To ensure Onsale is not one of them, Kaplan is launching a campaign to solidify the auctioneer's lead. The first step: expanding beyond computer gear. Kaplan, a PhD and composer, now hawks everything from microwave ovens to beachfront rentals to Omaha steaks. He also plans to sell complementary products to auction winners--for example, sending E-mail to pitch a new soundcard to the top bidder of a computer. Onsale also has begun accepting ads on its own site. ''It's like money from heaven,'' Kaplan says.
That's a welcome change for Kaplan. A repeat entrepreneur, not all of his ventures have fared so well. His previous startup, a high-profile company called GO Corp. that made products for pen computing, was immortalized in Kaplan's tell-all book, Startup, a Silicon Valley Adventure. GO was sold to AT&T at a fire sale price in early 1994 after the pen software market went bust.

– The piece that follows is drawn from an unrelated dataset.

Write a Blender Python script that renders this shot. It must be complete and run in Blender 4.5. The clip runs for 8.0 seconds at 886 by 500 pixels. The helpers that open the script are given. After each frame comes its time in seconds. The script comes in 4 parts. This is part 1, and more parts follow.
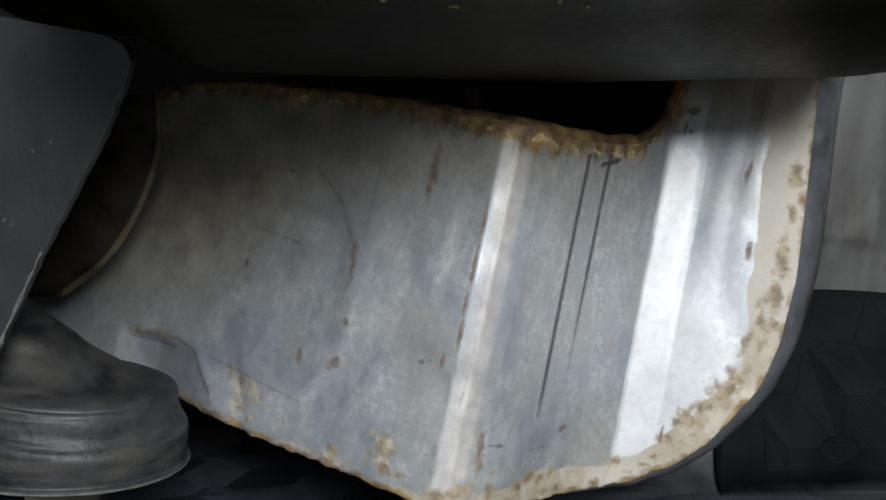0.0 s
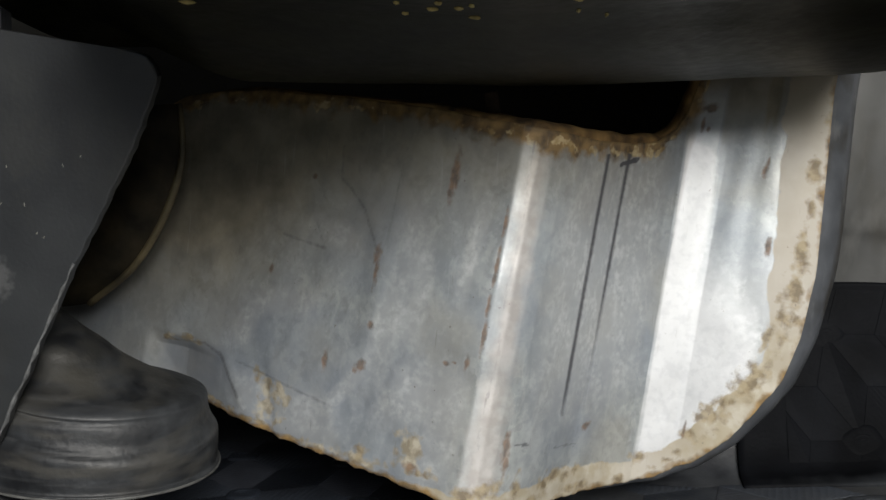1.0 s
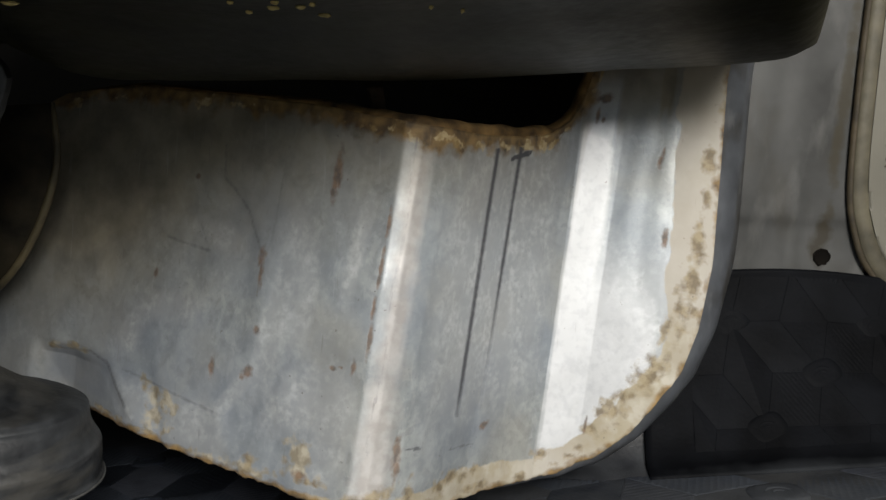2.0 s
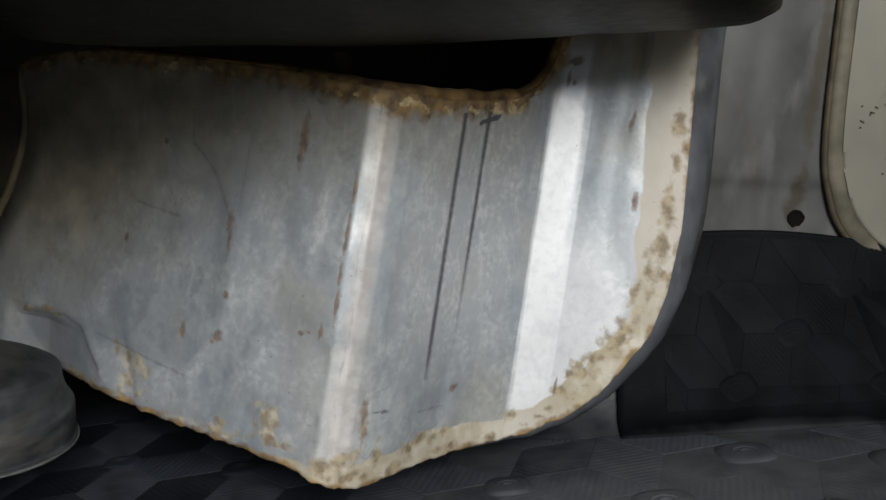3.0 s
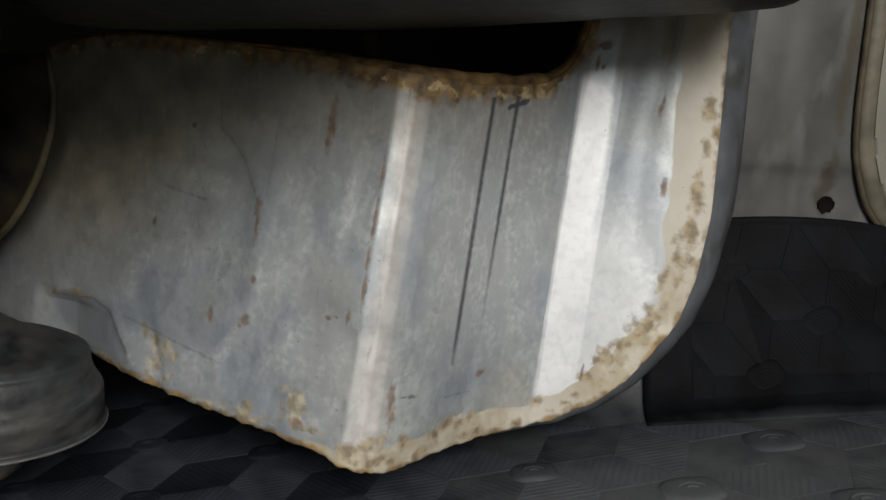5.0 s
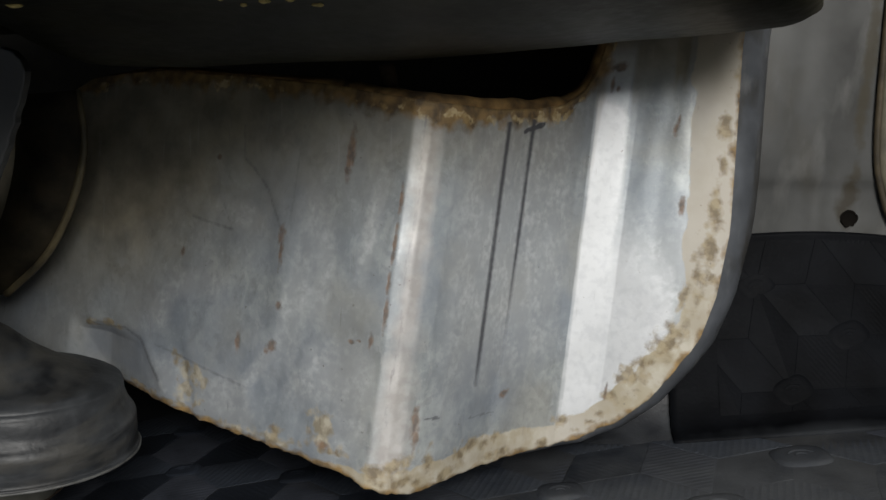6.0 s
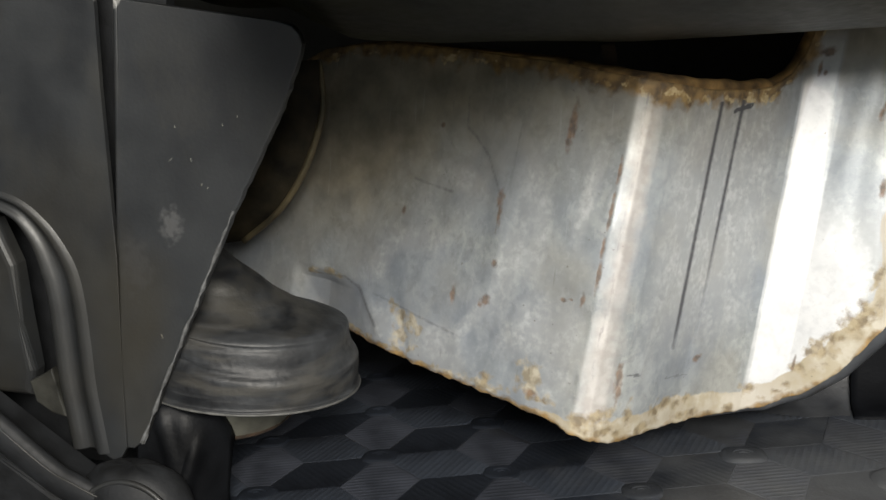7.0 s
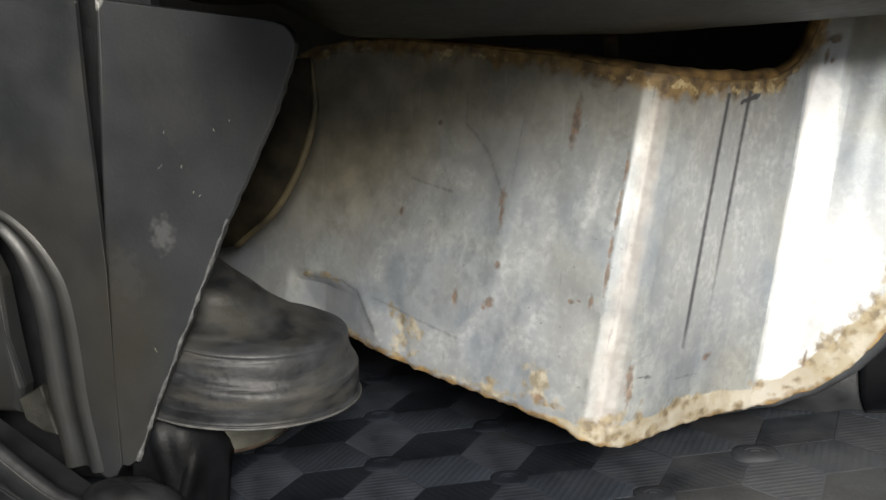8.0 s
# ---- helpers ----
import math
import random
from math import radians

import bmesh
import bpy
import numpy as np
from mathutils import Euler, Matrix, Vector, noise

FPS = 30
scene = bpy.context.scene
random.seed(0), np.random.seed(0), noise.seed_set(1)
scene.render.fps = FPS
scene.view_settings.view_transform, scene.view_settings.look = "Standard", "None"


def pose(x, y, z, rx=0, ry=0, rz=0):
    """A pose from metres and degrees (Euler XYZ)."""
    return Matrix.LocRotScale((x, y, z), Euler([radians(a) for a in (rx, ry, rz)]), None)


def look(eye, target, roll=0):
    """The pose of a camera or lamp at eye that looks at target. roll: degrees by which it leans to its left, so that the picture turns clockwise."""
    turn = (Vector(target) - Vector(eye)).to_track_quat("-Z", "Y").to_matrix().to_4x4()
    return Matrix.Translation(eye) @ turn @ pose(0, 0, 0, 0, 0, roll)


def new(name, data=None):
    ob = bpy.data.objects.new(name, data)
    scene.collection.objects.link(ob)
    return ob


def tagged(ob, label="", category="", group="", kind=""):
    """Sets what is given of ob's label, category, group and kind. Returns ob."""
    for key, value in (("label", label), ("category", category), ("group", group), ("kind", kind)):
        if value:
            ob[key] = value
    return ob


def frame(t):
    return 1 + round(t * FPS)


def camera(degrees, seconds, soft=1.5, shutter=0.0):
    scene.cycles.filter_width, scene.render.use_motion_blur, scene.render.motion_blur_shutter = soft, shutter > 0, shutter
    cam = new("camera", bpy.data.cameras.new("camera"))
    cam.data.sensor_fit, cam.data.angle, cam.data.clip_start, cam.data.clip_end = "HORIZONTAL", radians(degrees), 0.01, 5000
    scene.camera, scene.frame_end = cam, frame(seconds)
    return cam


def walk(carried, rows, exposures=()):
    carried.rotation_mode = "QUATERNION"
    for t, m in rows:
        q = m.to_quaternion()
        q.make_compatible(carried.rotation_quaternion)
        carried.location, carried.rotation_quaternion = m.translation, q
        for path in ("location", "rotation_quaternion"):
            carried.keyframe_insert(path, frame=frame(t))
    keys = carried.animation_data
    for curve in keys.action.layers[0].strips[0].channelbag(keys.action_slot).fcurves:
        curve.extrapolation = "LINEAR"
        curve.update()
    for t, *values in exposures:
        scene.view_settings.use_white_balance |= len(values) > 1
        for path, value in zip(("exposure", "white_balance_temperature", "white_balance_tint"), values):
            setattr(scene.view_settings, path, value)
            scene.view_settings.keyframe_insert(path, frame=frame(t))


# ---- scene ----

That's when opportunity came knocking in the form of Alan Fisher, a longtime friend. Fisher was wondering how he could more broadly apply online trading software he developed for Charles Schwab & Co. Kaplan had a flash. Why settle with buying and selling stocks? Why not create an electronic market for consumer goods with prices set by supply and demand? ''I knew I could go be VP of B.S. at some big Silicon Valley company,'' he says. ''Or I could take another swing at the ball.''
What will the 45-year-old risk-taker do next? Kaplan's shares of Onsale are worth about $141 million. But he's not interested in early retirement--only in running Onsale. ''And I'd like to write another book,'' he adds. But don't expect any tell-alls about Onsale: Kaplan's investors placed a gag order on him.